September 5, 2008

Asian Americans Find Religion Depressing

I just saw this while playing around with Google. The beauty of the web--it's an Asian American website, which links to Richard Dawkins's site, which links to the original article.

According to the article:
Previous research has shown that teens who are active in religious services are depressed less often because it provides these adolescents with social support and a sense of belonging.

But new research has found that this does not hold true for all adolescents, particularly for minorities and some females. The study found that white and African-American adolescents generally had fewer symptoms of depressive at high levels of religious participation. But for some Latino and Asian-American adolescents, attending church more often was actually affecting their mood in a negative way.
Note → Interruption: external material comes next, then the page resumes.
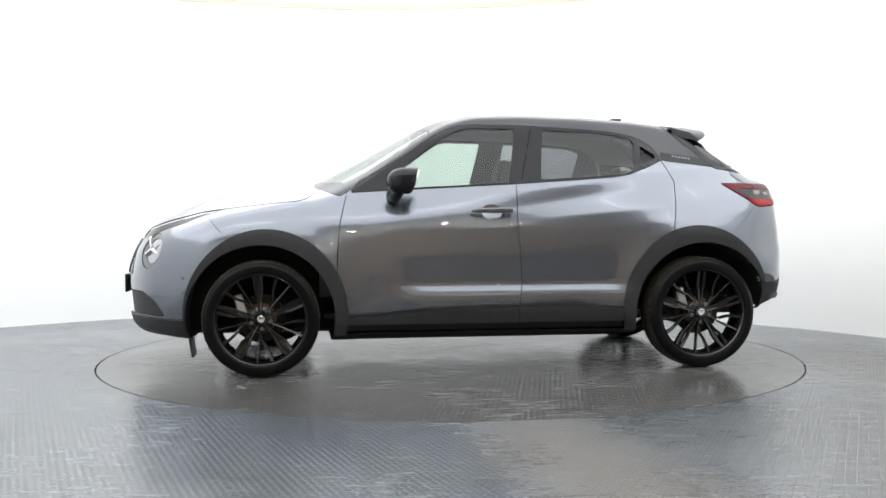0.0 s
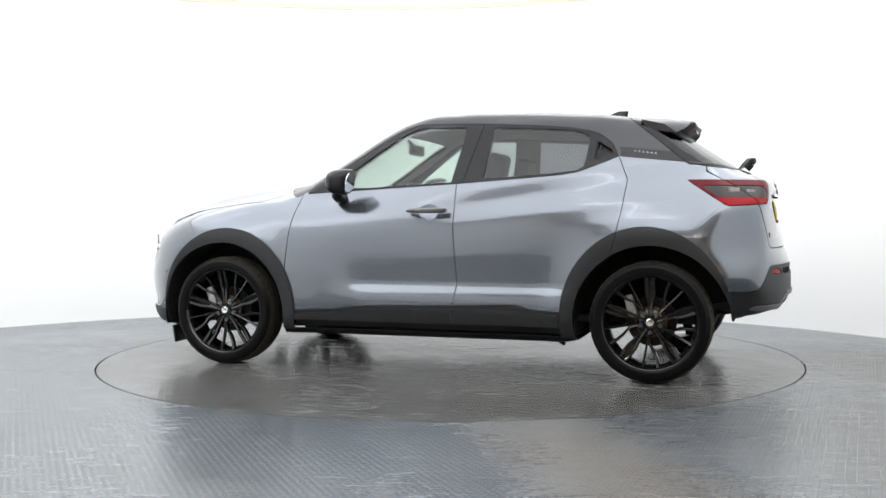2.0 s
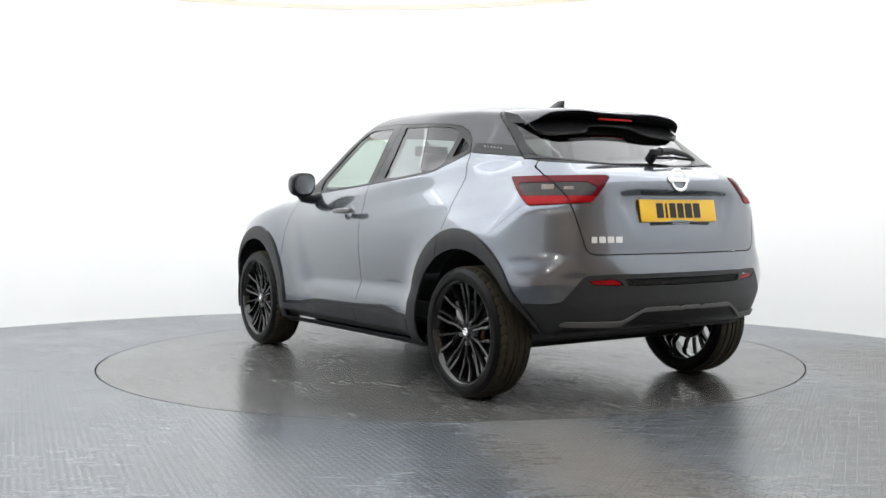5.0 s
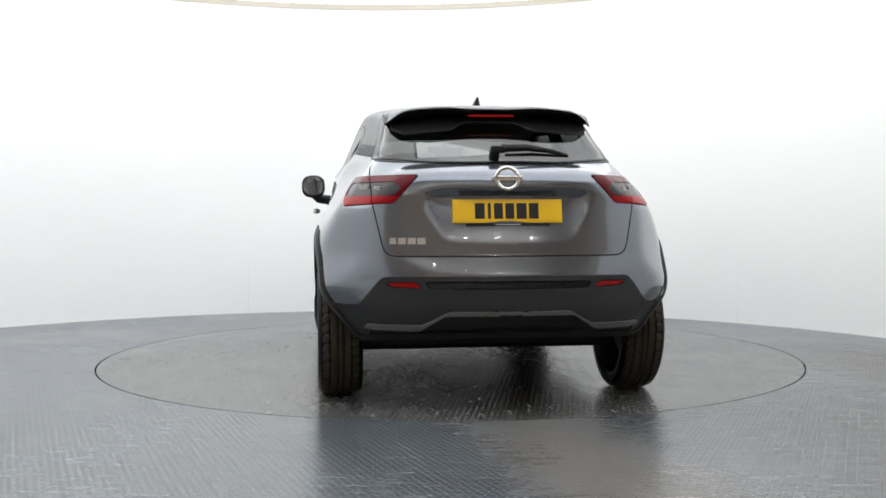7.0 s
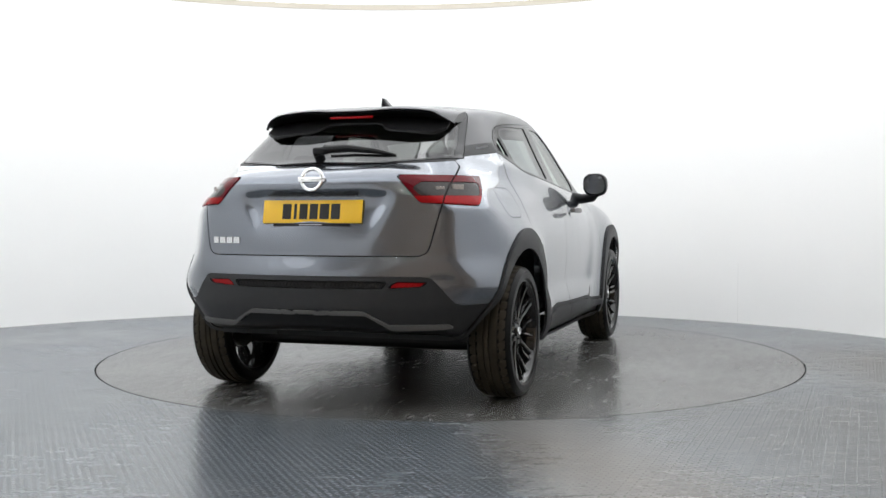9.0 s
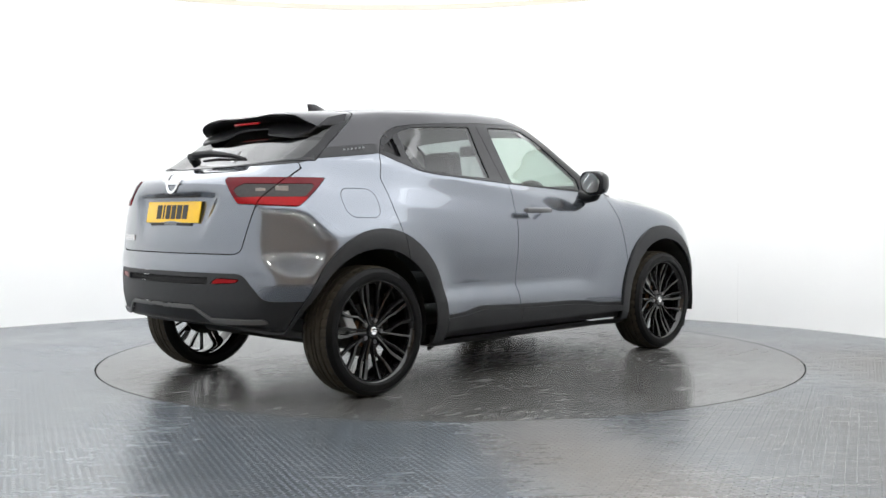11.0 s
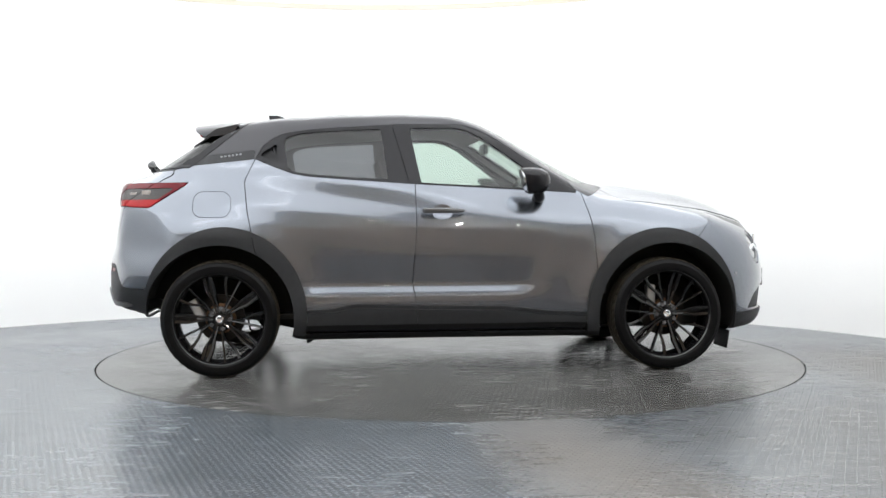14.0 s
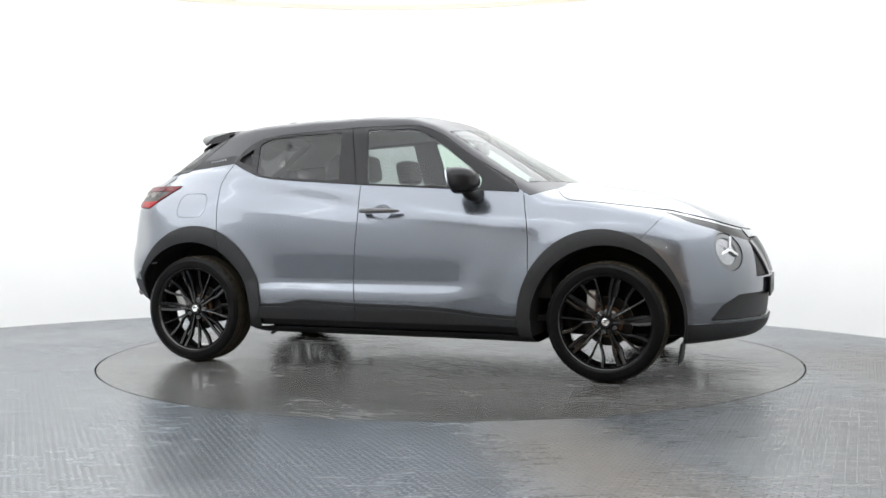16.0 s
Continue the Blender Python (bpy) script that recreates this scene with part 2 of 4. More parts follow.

Asian-American adolescents who reported high levels of participation in their church had the highest number of depressive symptoms among teens of their race.
Further down, it says:
Among adolescents who never attended church, Asian-American adolescents reported 4 percent fewer symptoms of depression in the preceding week than did their African-American peers.

In comparison, Asian-American youth who attended church at least once a week reported 20 to 27 percent more symptoms of depression than their white and African-American peers who attended at the same level.
I don't doubt that this is the case. Though I'm not a fan of David Henry Hwang, I think he described Christianity among Asians best by saying something like, "Confucianism disguised as Christianity." I think most Asian Americans have a fear-based version of Christianity which destroys, rather than lifts up, the lives of participants. While I have good friends who are Christian, Christianity has also destroyed many Asian American lives. Most Asian American atheists I know are much happier than most Asian American Christians.

So rather than Asian American atheists inviting Christ to be one's personal Savior, I personally think we need more Asian American Christians to invite themselves to become free from Christ.

(Disclaimer: If Christianity suits you, just keep on doing what you're doing. But don't believe the myth that it represents salvation for everyone.)